Marketing Research Seminar - On Campus Room  X120 (EXED BUILDING)

Zoom link: https://hec-fr.zoom.us/j/93802327523

Eesha Sharma - Associate Professor, Academic Affairs, Fowler College of Business - Marketing Department - San Diego (USA). 

Title: Prioritizing Emotional Well-Being is Socially Penalized

Abstract: As emotional wellness initiatives expand alongside the established physical wellness movement, individuals are increasingly encouraged to prioritize both physical and emotional needs. Yet, do people judge these pursuits the same? Across seven studies (N = 4,959) including both archival data and tightly controlled experiments, we document a robust asymmetry in social judgment: Prioritizing emotional well-being is more socially penalized than prioritizing physical well-being—even when the trade-offs and consequences are held constant. This effect emerges across 30 contexts, from celebrities canceling public appearances, to everyday social interactions, to evaluations on popular online fora.
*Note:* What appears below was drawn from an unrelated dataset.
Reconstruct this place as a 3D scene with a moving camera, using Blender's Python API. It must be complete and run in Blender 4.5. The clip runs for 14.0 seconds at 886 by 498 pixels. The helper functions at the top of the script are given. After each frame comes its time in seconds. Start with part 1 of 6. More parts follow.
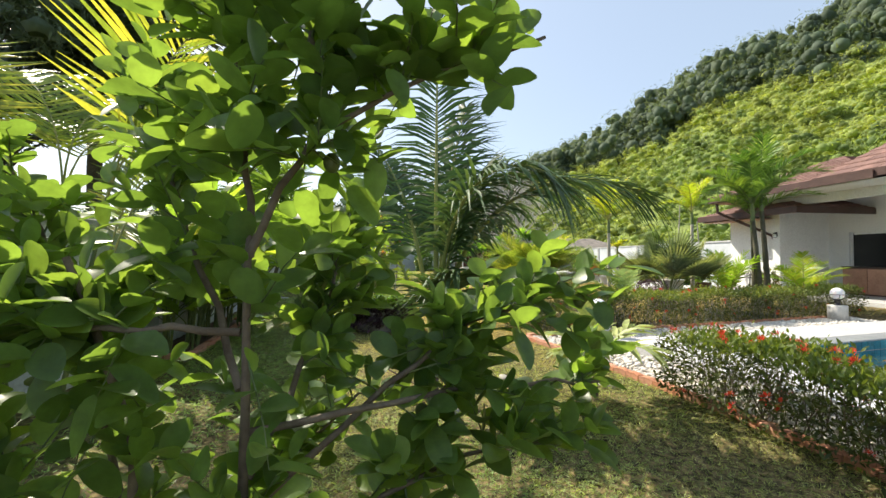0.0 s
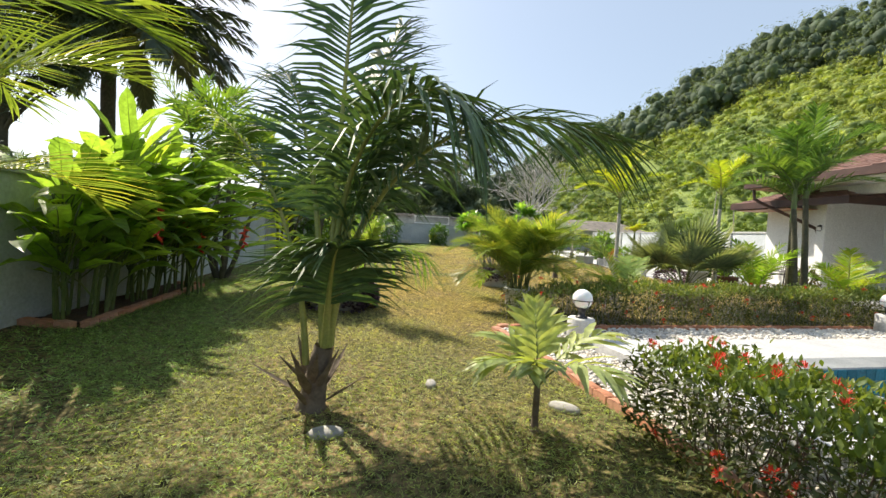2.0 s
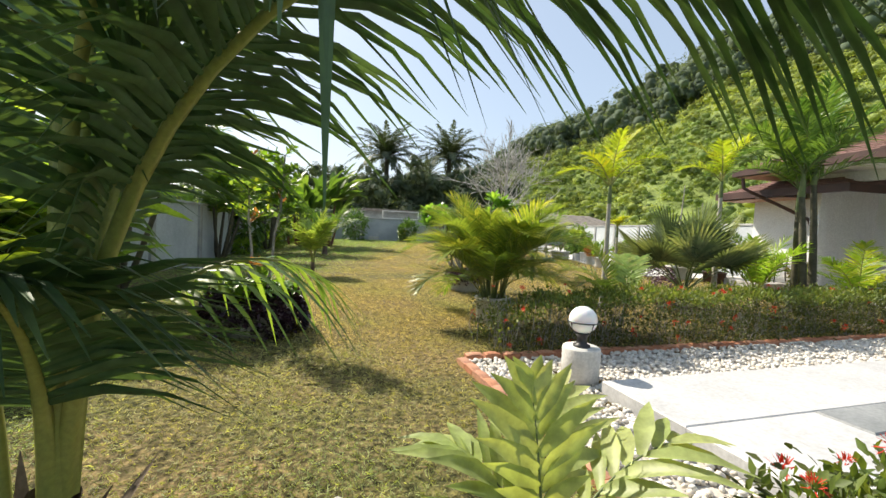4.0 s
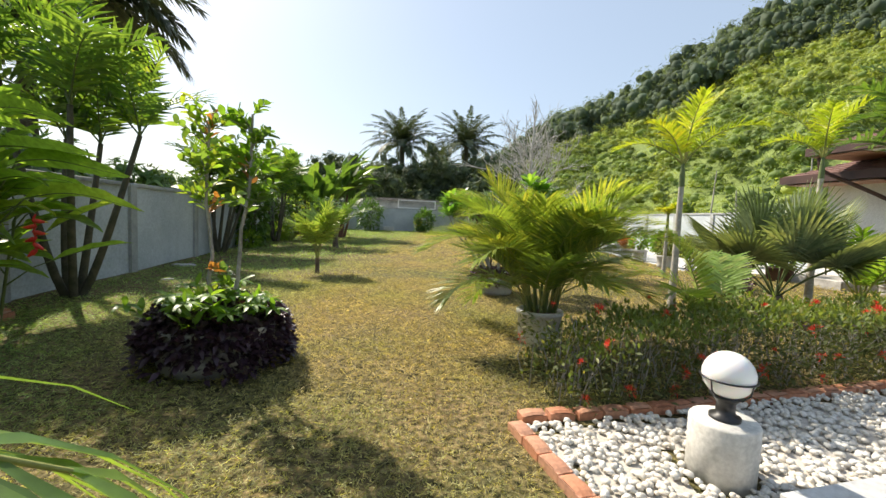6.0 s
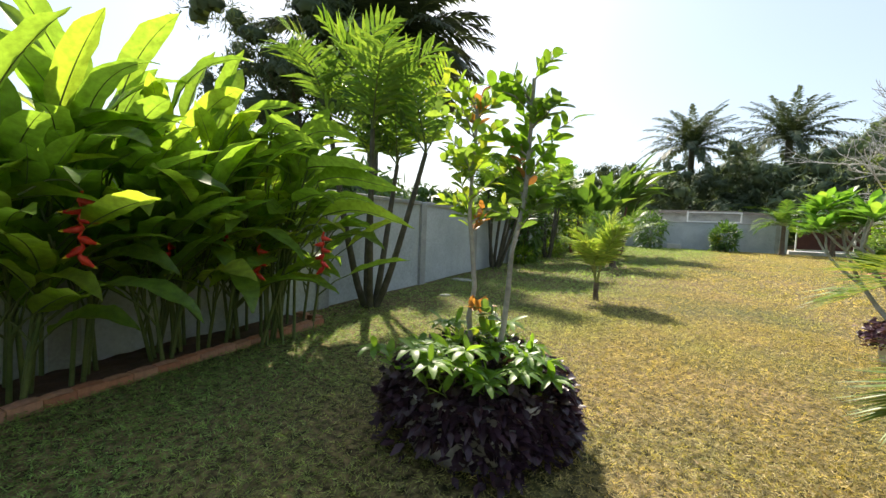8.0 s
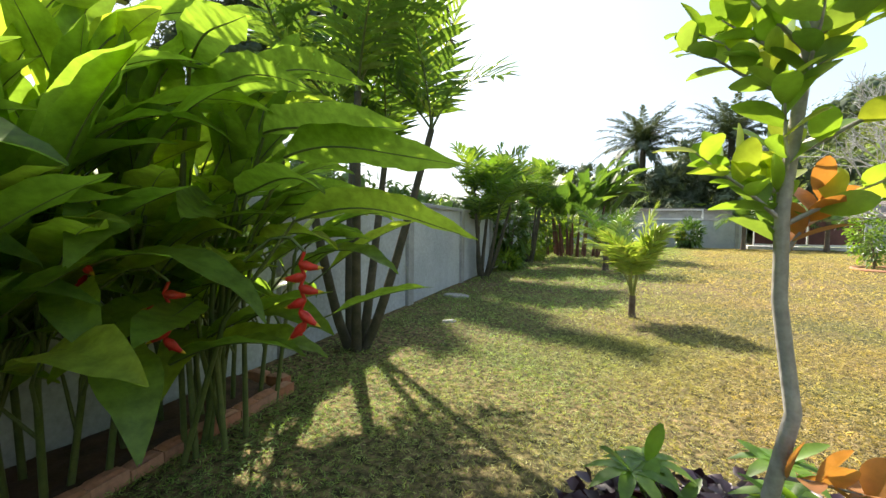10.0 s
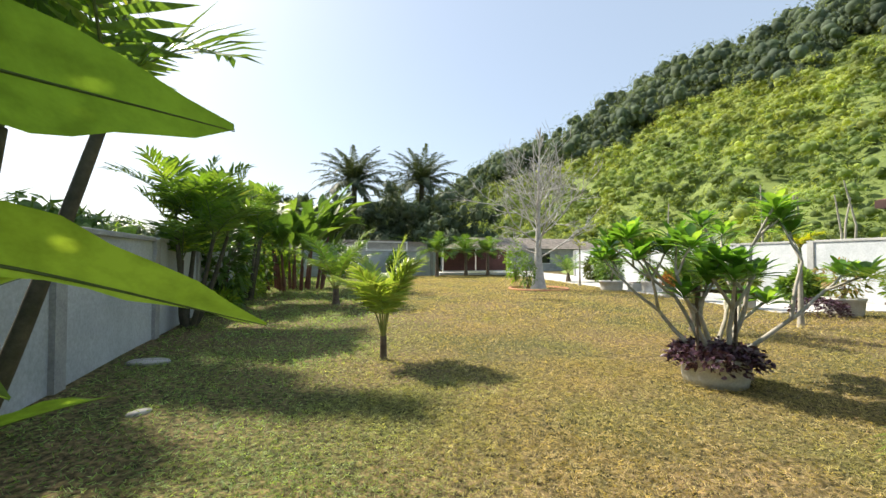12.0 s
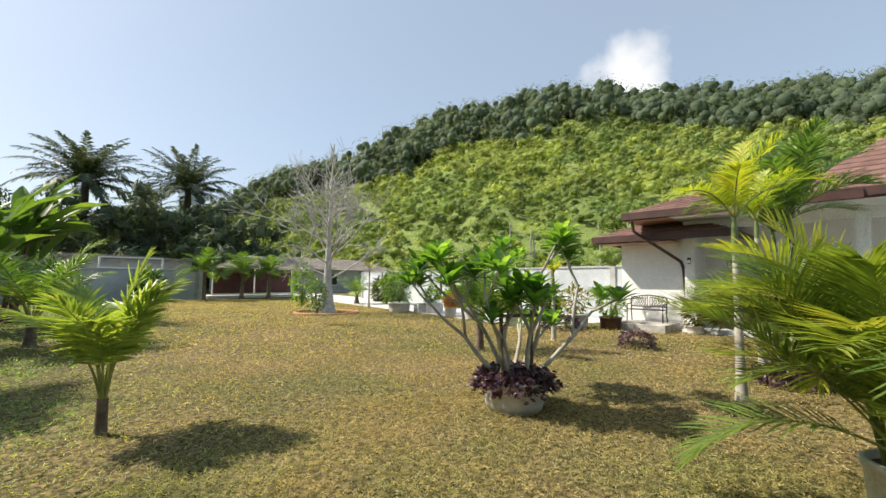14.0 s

Moreover, this social penalty is not reducible to mere mental health stigma. Instead, it stems from a belief that neglecting emotional well-being is less costly than neglecting physical well-being, making emotional prioritization seem less appropriate. This perception holds above and beyond ambiguity, severity, and ease of compartmentalization. Underscoring the driving role of perceived decision cost, a brief chatbot intervention designed to increase awareness of the costs of neglecting emotional well-being successfully reduced the penalty, suggesting a promising avenue for raising awareness and shifting social norms. Beyond enriching knowledge about the stigmas associated with emotional well-being, these findings reveal a cultural contradiction at the heart of modern wellness discourse: While society urges individuals to take care of their emotional well-being, it penalizes them when they do. By surfacing and explaining this asymmetry, and identifying a path to mitigate it, this work calls for a reevaluation of how we define, communicate, and support well-being—both socially and structurally.